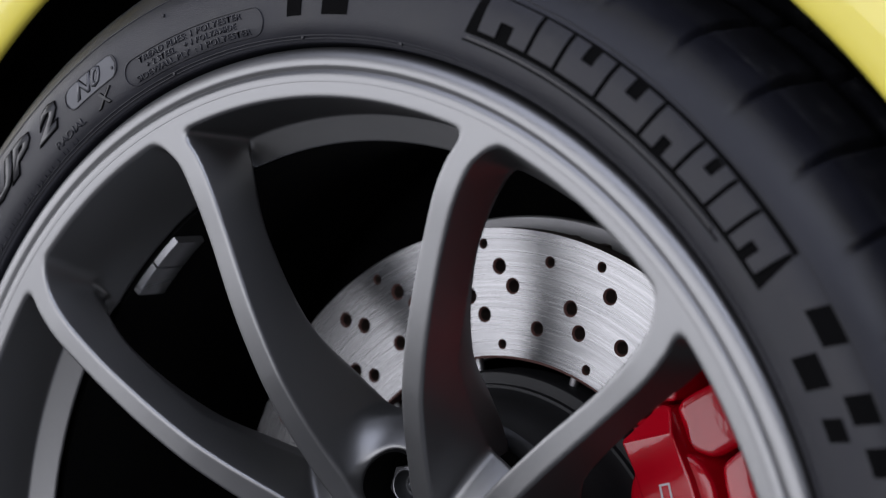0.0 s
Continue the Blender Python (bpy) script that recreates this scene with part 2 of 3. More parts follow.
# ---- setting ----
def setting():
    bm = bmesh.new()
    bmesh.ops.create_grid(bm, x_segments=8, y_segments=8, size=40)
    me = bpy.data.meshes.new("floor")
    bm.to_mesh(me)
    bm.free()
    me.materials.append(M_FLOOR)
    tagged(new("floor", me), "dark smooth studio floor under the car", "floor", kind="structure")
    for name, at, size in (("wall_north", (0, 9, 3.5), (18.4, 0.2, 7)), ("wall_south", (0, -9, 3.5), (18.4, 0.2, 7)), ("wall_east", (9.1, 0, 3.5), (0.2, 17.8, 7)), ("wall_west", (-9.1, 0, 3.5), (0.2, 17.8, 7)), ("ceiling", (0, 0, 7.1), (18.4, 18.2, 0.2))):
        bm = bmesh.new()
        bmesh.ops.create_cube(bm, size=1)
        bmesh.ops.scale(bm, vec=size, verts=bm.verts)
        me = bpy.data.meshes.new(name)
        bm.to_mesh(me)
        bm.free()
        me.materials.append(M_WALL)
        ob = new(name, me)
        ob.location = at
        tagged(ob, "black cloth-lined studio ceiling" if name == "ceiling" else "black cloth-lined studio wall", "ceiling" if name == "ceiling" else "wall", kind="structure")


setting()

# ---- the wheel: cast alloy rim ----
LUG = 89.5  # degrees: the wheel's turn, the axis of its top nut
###
Repeat the data exactly in full, omitting its pictures.

0.0 s
Continue the Blender Python (bpy) script that recreates this scene with part 2 of 3. More parts follow.
# ---- setting ----
def setting():
    bm = bmesh.new()
    bmesh.ops.create_grid(bm, x_segments=8, y_segments=8, size=40)
    me = bpy.data.meshes.new("floor")
    bm.to_mesh(me)
    bm.free()
    me.materials.append(M_FLOOR)
    tagged(new("floor", me), "dark smooth studio floor under the car", "floor", kind="structure")
    for name, at, size in (("wall_north", (0, 9, 3.5), (18.4, 0.2, 7)), ("wall_south", (0, -9, 3.5), (18.4, 0.2, 7)), ("wall_east", (9.1, 0, 3.5), (0.2, 17.8, 7)), ("wall_west", (-9.1, 0, 3.5), (0.2, 17.8, 7)), ("ceiling", (0, 0, 7.1), (18.4, 18.2, 0.2))):
        bm = bmesh.new()
        bmesh.ops.create_cube(bm, size=1)
        bmesh.ops.scale(bm, vec=size, verts=bm.verts)
        me = bpy.data.meshes.new(name)
        bm.to_mesh(me)
        bm.free()
        me.materials.append(M_WALL)
        ob = new(name, me)
        ob.location = at
        tagged(ob, "black cloth-lined studio ceiling" if name == "ceiling" else "black cloth-lined studio wall", "ceiling" if name == "ceiling" else "wall", kind="structure")


setting()

# ---- the wheel: cast alloy rim ----
LUG = 89.5  # degrees: the wheel's turn, the axis of its top nut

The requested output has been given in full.